* _Data_:

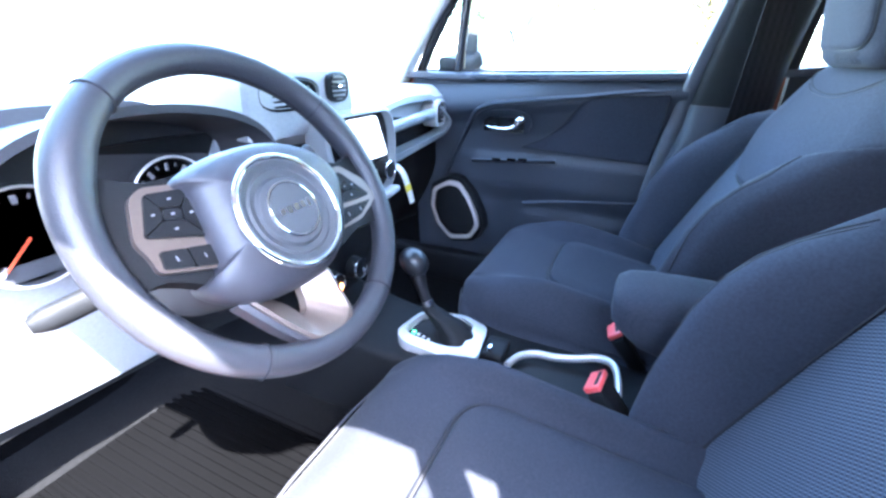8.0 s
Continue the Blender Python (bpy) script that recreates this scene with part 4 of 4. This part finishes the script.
# paper tag hanging from the tray's edge
tag = thing("paper_tag", (-0.24, 0.30, 0.83), "white paper tag with a yellow stripe hanging from the dash", "tag")
mesh_part("slip", *strap(spline([(-0.26, 0.285, 0.893), (-0.235, 0.290, 0.890), (-0.220, 0.305, 0.86), (-0.218, 0.345, 0.770)], 6), 0.018, 0.0012, (0.4, 1, 0.2)), WHITEPAPER, tag)
mesh_part("stripe", *strap([(-0.2193, 0.3185, 0.834), (-0.2187, 0.3275, 0.812)], 0.0195, 0.0045, (0.4, 1, 0.2)), YELLOWPAPER, tag)

# ---- instrument cluster ----
CX, CY = -0.31, -0.375
def hood(w, s):
    a = math.pi * w
    ry, rz = 0.195, 0.100
    y = CY - ry * math.cos(a) * (1 - 0.05 * s)
    z = 1.012 + rz * math.sin(a) ** 0.75 - 0.03 * s * math.sin(a)
    return -0.205 - 0.21 * s + 0.02 * (1 - math.sin(a)), y, z
mesh_part("cluster_hood", *slab(lambda u, w: hood(u, w), 36, 10, (0, 0, -0.012)), HOODSKIN, dash, "arched charcoal instrument hood")
def cl_out(s):
    return [(CX - 0.03 - 0.25 * (z - 1.0), CY + y, z) for y, z in rounded([(-0.20 * s, 0.90), (0.20 * s, 0.90), (0.20 * s, 1.03), (0.11 * s, 1.105), (-0.11 * s, 1.105), (-0.20 * s, 1.03)], 0.05, 5)]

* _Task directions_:
Restate the data above word for word. Skip every picture.

* _Complete output_:
8.0 s
Continue the Blender Python (bpy) script that recreates this scene with part 4 of 4. This part finishes the script.
# paper tag hanging from the tray's edge
tag = thing("paper_tag", (-0.24, 0.30, 0.83), "white paper tag with a yellow stripe hanging from the dash", "tag")
mesh_part("slip", *strap(spline([(-0.26, 0.285, 0.893), (-0.235, 0.290, 0.890), (-0.220, 0.305, 0.86), (-0.218, 0.345, 0.770)], 6), 0.018, 0.0012, (0.4, 1, 0.2)), WHITEPAPER, tag)
mesh_part("stripe", *strap([(-0.2193, 0.3185, 0.834), (-0.2187, 0.3275, 0.812)], 0.0195, 0.0045, (0.4, 1, 0.2)), YELLOWPAPER, tag)

# ---- instrument cluster ----
CX, CY = -0.31, -0.375
def hood(w, s):
    a = math.pi * w
    ry, rz = 0.195, 0.100
    y = CY - ry * math.cos(a) * (1 - 0.05 * s)
    z = 1.012 + rz * math.sin(a) ** 0.75 - 0.03 * s * math.sin(a)
    return -0.205 - 0.21 * s + 0.02 * (1 - math.sin(a)), y, z
mesh_part("cluster_hood", *slab(lambda u, w: hood(u, w), 36, 10, (0, 0, -0.012)), HOODSKIN, dash, "arched charcoal instrument hood")
def cl_out(s):
    return [(CX - 0.03 - 0.25 * (z - 1.0), CY + y, z) for y, z in rounded([(-0.20 * s, 0.90), (0.20 * s, 0.90), (0.20 * s, 1.03), (0.11 * s, 1.105), (-0.11 * s, 1.105), (-0.20 * s, 1.03)], 0.05, 5)]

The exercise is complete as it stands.